The agency says Minnesota will have only a fraction of the perhaps $40 billion needed for Twin Cities road projects over the next 20 years.  
“It’s not a strategy for making revenues, it’s a strategy for adjusting tolls to maintain performance,” said Nick Thompson, director of policy and strategic initiatives at MnDOT.  
The state expects to add two miles of toll lanes next year to 35W in Burnsville and plans more MnPASS lanes on Interstate 35E and elsewhere in the Twin Cities. Drivers who want to travel in the restricted lanes without carpooling install electronic gear on their windshields to track tolls. Electronic highway signs post higher or lower tolls to discourage or encourage use of the restricted lanes depending on traffic flow.  
Tolls typically range from $1 to $4 during rush hours but can climb as high as $8, prompting some drivers to try to beat the system.  

But when electronic tolls arrived in 2005 on Interstate 394, it introduced a trickier dimension for law enforcement. MnDOT pays the State Patrol $450,000 a year to use high-tech sleuthing to detect possible violators. Their equipment detects whether a car in a lane has a toll transponder, and whether the account holder has paid recently.
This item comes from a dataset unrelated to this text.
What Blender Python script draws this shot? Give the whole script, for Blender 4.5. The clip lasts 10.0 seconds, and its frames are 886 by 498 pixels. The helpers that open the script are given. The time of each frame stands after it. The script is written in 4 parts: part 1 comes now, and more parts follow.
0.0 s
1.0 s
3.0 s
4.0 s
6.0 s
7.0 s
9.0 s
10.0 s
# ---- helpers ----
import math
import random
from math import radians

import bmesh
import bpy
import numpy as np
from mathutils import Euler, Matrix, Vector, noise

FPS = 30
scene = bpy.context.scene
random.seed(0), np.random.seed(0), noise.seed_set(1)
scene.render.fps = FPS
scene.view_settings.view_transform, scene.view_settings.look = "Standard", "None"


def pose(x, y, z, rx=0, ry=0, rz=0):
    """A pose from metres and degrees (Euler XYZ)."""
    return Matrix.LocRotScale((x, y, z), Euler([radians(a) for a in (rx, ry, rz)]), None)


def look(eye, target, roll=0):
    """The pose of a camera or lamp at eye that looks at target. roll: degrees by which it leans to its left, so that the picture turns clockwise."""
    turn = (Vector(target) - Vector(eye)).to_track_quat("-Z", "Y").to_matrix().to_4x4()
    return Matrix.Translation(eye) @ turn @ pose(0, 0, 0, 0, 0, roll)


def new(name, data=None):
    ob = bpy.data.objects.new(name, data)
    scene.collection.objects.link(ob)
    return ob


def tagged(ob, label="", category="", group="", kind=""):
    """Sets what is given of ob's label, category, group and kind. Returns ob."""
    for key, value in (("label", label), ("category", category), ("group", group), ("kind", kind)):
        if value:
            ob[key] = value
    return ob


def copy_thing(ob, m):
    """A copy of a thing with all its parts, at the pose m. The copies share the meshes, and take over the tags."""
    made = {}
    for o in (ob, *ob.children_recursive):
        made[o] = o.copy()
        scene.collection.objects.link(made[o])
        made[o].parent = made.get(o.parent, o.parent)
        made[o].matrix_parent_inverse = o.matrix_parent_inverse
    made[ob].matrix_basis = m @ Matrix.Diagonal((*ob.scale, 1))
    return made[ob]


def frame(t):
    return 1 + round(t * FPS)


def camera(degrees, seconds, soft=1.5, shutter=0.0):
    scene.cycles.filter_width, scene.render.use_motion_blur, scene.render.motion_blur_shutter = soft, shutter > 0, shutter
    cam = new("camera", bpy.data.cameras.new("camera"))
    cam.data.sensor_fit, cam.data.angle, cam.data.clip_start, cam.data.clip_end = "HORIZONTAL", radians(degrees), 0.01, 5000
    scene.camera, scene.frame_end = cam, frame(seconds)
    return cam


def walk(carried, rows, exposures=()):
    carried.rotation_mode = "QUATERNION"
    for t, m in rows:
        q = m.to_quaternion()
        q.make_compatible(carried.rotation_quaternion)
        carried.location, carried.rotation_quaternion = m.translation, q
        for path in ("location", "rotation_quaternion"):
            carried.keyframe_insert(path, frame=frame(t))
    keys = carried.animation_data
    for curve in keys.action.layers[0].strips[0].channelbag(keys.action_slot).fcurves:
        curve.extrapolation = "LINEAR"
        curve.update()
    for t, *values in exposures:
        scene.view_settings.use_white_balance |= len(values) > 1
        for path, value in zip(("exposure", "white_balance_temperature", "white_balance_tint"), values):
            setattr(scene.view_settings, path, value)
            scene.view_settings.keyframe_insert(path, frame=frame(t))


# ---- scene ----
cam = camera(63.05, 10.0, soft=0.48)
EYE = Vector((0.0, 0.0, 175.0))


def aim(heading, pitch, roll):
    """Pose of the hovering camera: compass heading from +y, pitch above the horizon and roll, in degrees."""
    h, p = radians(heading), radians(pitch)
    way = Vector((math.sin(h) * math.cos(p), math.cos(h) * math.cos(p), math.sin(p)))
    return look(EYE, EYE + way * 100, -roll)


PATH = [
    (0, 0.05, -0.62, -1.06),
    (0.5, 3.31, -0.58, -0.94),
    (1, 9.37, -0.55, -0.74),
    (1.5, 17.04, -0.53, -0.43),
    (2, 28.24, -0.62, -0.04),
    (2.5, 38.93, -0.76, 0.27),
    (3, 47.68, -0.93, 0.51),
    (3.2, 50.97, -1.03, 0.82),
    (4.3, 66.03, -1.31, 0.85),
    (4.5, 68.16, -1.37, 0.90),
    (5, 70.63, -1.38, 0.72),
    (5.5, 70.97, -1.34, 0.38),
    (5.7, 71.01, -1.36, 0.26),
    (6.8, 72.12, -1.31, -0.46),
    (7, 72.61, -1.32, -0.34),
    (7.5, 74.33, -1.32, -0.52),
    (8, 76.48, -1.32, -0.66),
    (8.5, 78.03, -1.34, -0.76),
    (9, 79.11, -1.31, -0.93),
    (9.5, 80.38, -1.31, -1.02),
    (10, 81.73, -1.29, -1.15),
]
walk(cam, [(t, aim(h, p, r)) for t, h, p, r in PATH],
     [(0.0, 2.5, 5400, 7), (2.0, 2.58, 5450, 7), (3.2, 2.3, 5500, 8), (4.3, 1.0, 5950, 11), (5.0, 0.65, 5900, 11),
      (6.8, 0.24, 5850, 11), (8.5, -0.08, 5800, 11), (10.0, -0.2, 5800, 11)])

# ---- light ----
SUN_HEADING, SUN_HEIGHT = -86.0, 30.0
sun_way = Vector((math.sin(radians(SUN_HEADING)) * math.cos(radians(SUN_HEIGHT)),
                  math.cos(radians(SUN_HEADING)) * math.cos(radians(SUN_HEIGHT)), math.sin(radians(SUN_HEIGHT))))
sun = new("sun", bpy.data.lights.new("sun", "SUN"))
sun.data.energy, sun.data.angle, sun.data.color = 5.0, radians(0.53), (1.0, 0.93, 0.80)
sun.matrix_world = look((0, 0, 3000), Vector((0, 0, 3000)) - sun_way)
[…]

As many as 9 percent of drivers are violating the rules on 35W, and as many as 5 percent are violating on 394, MnDOT says.  
Troopers cited 223 motorists for driving without the MnPASS account needed for those who aren’t carpooling, and gave warnings to 49.  
And 21 drivers who held MnPASS accounts were cited for misusing them to avoid paying tolls.  
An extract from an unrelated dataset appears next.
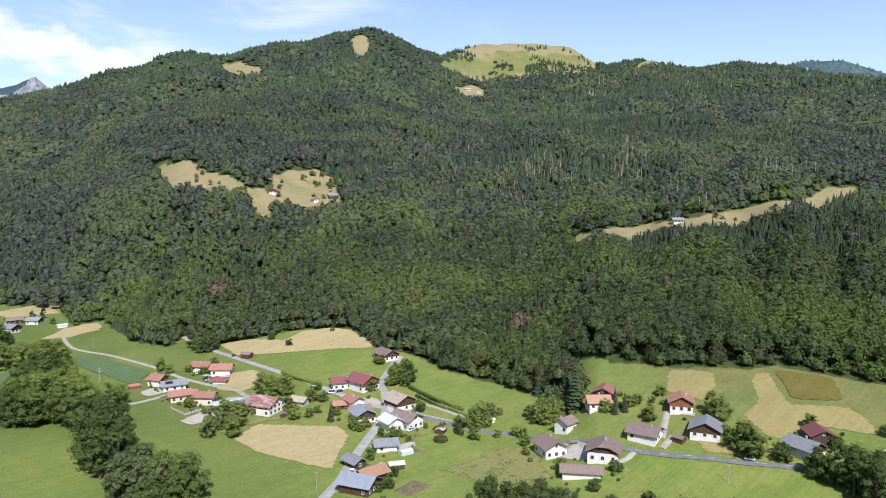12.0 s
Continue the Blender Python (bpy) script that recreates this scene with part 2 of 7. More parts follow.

So if I do my math correctly, the $450,000/(223+49+21)cost per citation is $1535? That seems really high, and not cost effective. Maybe there is some missing information here.

Seeing Red: Why L.A. Needs to Keep its Traffic Light Cameras

Eric Morris has a nice post on the Freakonomics blog: Seeing Red: Why L.A. Needs to Keep its Traffic Light Cameras

Policemen on the street, on the other hand, are vastly more invasive and potentially unjust because they are surveiling you when you are not breaking the law, have the ability to bust you on more severe charges emanating from a traffic stop (e.g. if you have drugs in the car), have fallible judgment about whether you were in the intersection, and have the ability to enforce the law selectively (e.g. racial profiling). If privacy is your concern it would actually be far better to have RLCs, but ban police from the streets. If you concede that it is kosher to have policemen on patrol I see little basis for arguing against RLCs, which are actually considerably more benign.
A major problem for RLCs is common to many public policies: those who are punished know who they are, but the beneficiaries do not. Also, it is hard to point to the benefits of something not happening. People who get tickets from RLCs are often bitter, and can turn into vocal enemies of the program. However, there are hundreds of people walking around today whose lives were saved by an RLC but will never know that they cheated death thanks to a camera. Consider that you might be one of them. Or if you really do hate RLCs, I’d suggest you fight back and teach those money-grubbing bureaucrats a lesson… by stopping at each and every red light.

Alas they are unconstitutional in Minnesota.